A medida provisória entrou em vigor desconsiderando a regra da anterioridade nonagesimal, contida no §6° do artigo 195 e artigo 150, inciso III, alínea "c", ambos da Constituição.

Tal regra serve para evitar a surpresa e oferecer segurança jurídica às relações jurídico-tributárias, fazendo com que o contribuinte se planeje para arcar com a nova carga tributária.

A única interpretação possível, em relação à manutenção dos créditos, anteriormente prevista, é a de que houve a concessão de crédito presumido às pessoas jurídicas que adquirem os combustíveis sujeitos à alíquota zero, pois, caso não houvesse a possibilidade de aproveitar tais créditos, haveria a tributação do PIS e da Cofins concentrada no adquirente final, já que ele arcaria com toda a carga tributária relativamente às mencionadas contribuições. Ou seja, sobre o pretexto de reduzir a carga tributária incidente sobre os combustíveis, o governo federal estaria, na verdade, cometendo uma falsa redução da carga tributária, já que o Fisco iria arrecadar a mesma carga tributária se não houvesse reduzido a zero as alíquotas das contribuições.

Neste caso, seria a típica lei "para inglês ver", expressão utilizada para se referir a uma encenação do Brasil Império, para a potência inglesa, em relação a fiscalização de naus negreiras.

A manutenção dos créditos do PIS e da Cofins tem uma importância enorme, que, caso não seja assegurada no cenário de redução a zero da alíquota do tributo, acabaria por inviabilizar o benefício financeiro.
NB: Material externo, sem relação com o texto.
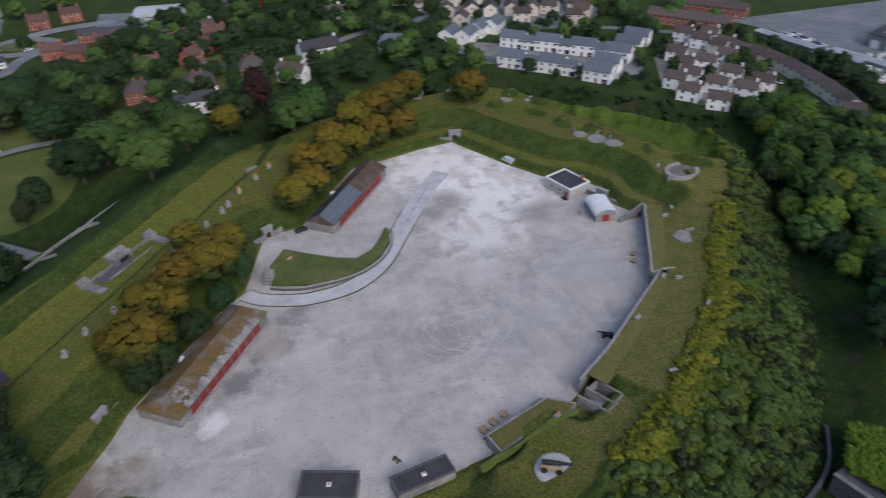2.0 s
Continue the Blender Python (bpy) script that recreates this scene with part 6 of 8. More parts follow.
def gun(m, label, big=1.0, wooden=True, group=""):
    ob = base("cannon", m @ Matrix.Scale(big, 4), label, "cannon", group)
    bm = bmesh.new()
    prof = [(-1.5, 0.0), (-1.5, 0.24), (-1.0, 0.27), (-0.2, 0.23), (1.4, 0.15), (1.6, 0.19), (1.7, 0.16), (1.7, 0.07), (1.2, 0.06)]
    rows = [[bm.verts.new((x, r * math.cos(a * 0.5236), 1.05 + 0.06 * x + r * math.sin(a * 0.5236))) for a in range(12)] for x, r in prof[1:]]
    for p, q in zip(rows, rows[1:]):
        for a in range(12):
            bm.faces.new((p[a], p[(a + 1) % 12], q[(a + 1) % 12], q[a]))
    bm.faces.new(rows[0][::-1])
    bm.faces.new(rows[-1])
    bmesh.ops.recalc_face_normals(bm, faces=bm.faces[:])
    part("barrel", bm, M["darkmetal"], ob, "black iron barrel")
    for s in (-0.42, 0.42):
        thing_box(ob, "cheek", "wood" if wooden else "darkmetal", (-1.6, 0.6, s - 0.08, s + 0.08, 0.35, 0.95), edge=0.04)
    for x in (-1.2, 0.35):
        thing_box(ob, "axle", "darkmetal", (x - 0.07, x + 0.07, -0.6, 0.6, 0.28, 0.42))
        for s in (-0.62, 0.62):
            bm = drum(bmesh.new(), 0, 0, -0.07, 0.07, 0.34, 0.34, 14)
            bmesh.ops.rotate(bm, verts=bm.verts[:], cent=(0, 0, 0), matrix=Matrix.Rotation(radians(90), 3, "X"))
            bmesh.ops.translate(bm, verts=bm.verts[:], vec=(x, s, 0.34))
            part("wheel", bm, M["darkmetal"], ob)
    return ob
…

Todavia, a observância da regra da anterioridade é medida que se impõe.

O Supremo Tribunal Federal possui jurisprudência pacificada em relação à aplicação da regra da anterioridade, ainda que o aumento da carga tributária seja indireto.

De modo resumido, o aumento do tributo de maneira direta consiste na majoração da alíquota ou da base de cálculo do tributo. Já o aumento indireto, consiste no aumento, de algum modo, da carga tributária, podendo ficar caracterizado pela redução de um benefício fiscal, o que ensejaria o aumento da carga tributária, ou a exclusão do direito à apuração de créditos de um tributo não cumulativo, o que, também implica em aumento da carga tributária.

O Superior Tribunal de Justiça possui decisão, em que, especificamente, decidiu que a exclusão do direito à apuração de créditos de PIS-Cofins implica em aumento da carga tributária das contribuições.

Portanto, o STF e o STJ possuem entendimentos convergentes sobre a aplicação da anterioridade em caso de aumento da carga tributária, ainda que de maneira indireta.

Como se sabe, o artigo 195, §6° da Constituição, estabelece que as contribuições para a seguridade social observarão a regra da anterioridade nonagesimal.

Evidentemente, a modificação na sistemática da não cumulação do PIS e da Cofins, que tem direta implicação na sua apuração, e, com isso, implica na majoração da carga tributária relativamente às contribuições, deverá respeitar a regra da anterioridade nonagesimal.

A Medida Provisória n° 1.118/22, que deu nova redação ao artigo 9° da Lei Complementar 192/22, desconsiderou a regra do §6° do artigo 195, bem como o artigo 150, inciso III, alínea "c", ambos da Constituição.

Portanto, é evidente a inconstitucionalidade da vigência imediata da MP, que, ao suprimir a redação do artigo 9° da Lei Complementar n° 192/22, retirou a possibilidade de apropriação de créditos do PIS e da Cofins na aquisição de óleo diesel utilizado como insumo, aumentando a carga tributária, sem observar a regra da anterioridade nonagesimal, prevista no artigo 195, §6° e artigo 150, inciso III, alínea "c", ambos da Constituição.